[Begin Material provided]

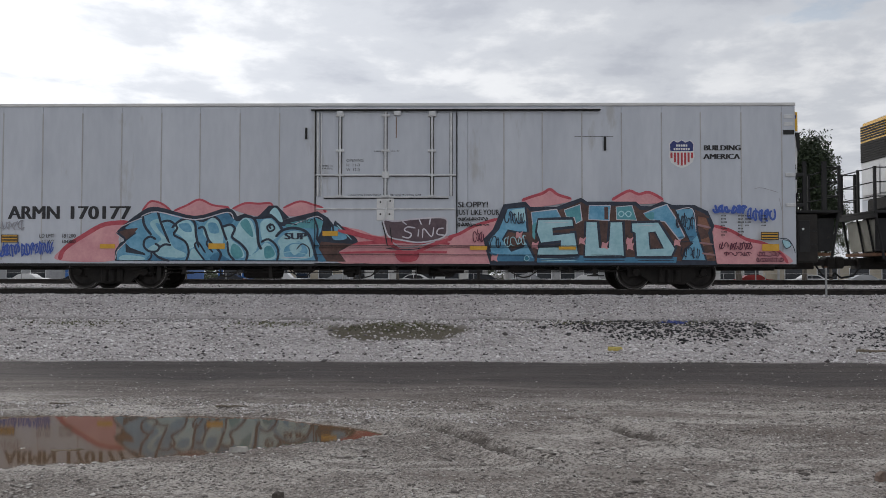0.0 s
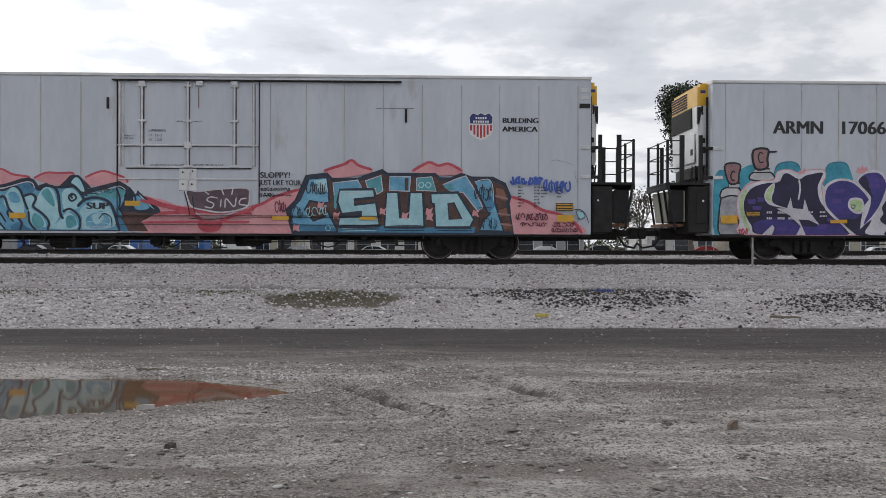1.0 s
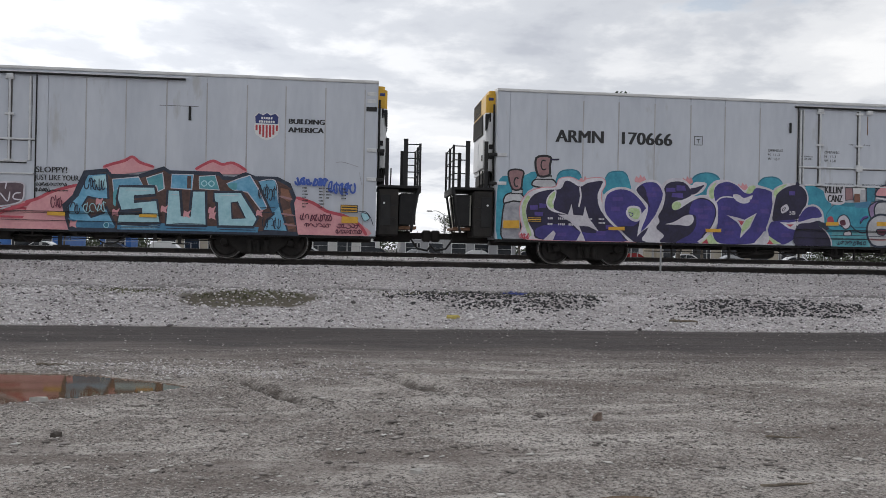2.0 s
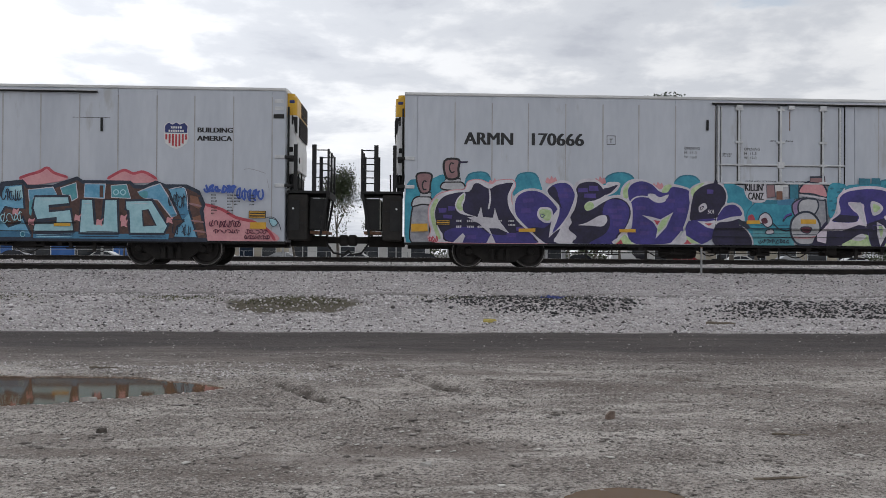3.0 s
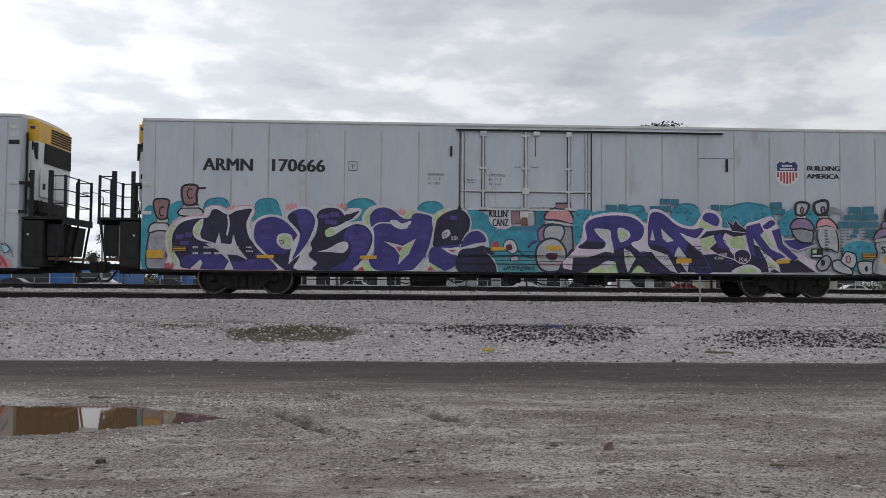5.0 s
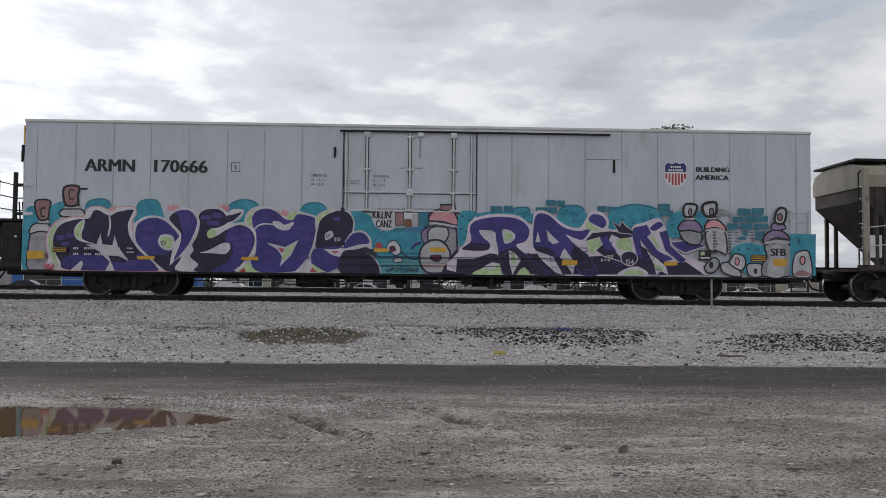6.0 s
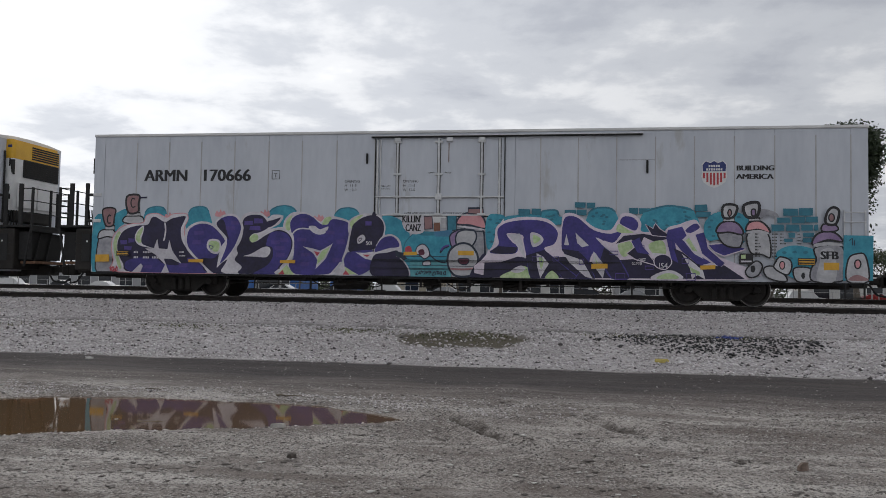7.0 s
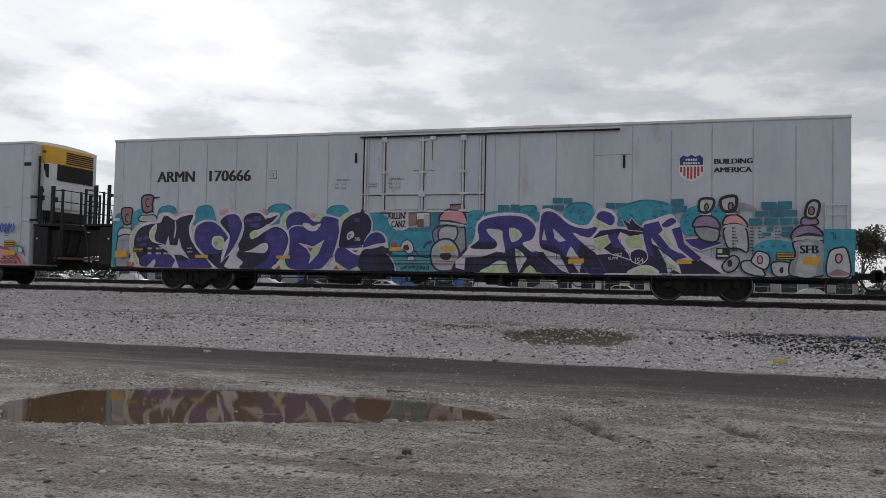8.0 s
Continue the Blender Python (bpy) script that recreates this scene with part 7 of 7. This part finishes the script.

[End Material provided]

■ Task directions:
Every line is to be duplicated exactly, though pictures stay out.

■ Output for this exercise:
0.0 s
1.0 s
2.0 s
3.0 s
5.0 s
6.0 s
7.0 s
8.0 s
Continue the Blender Python (bpy) script that recreates this scene with part 7 of 7. This part finishes the script.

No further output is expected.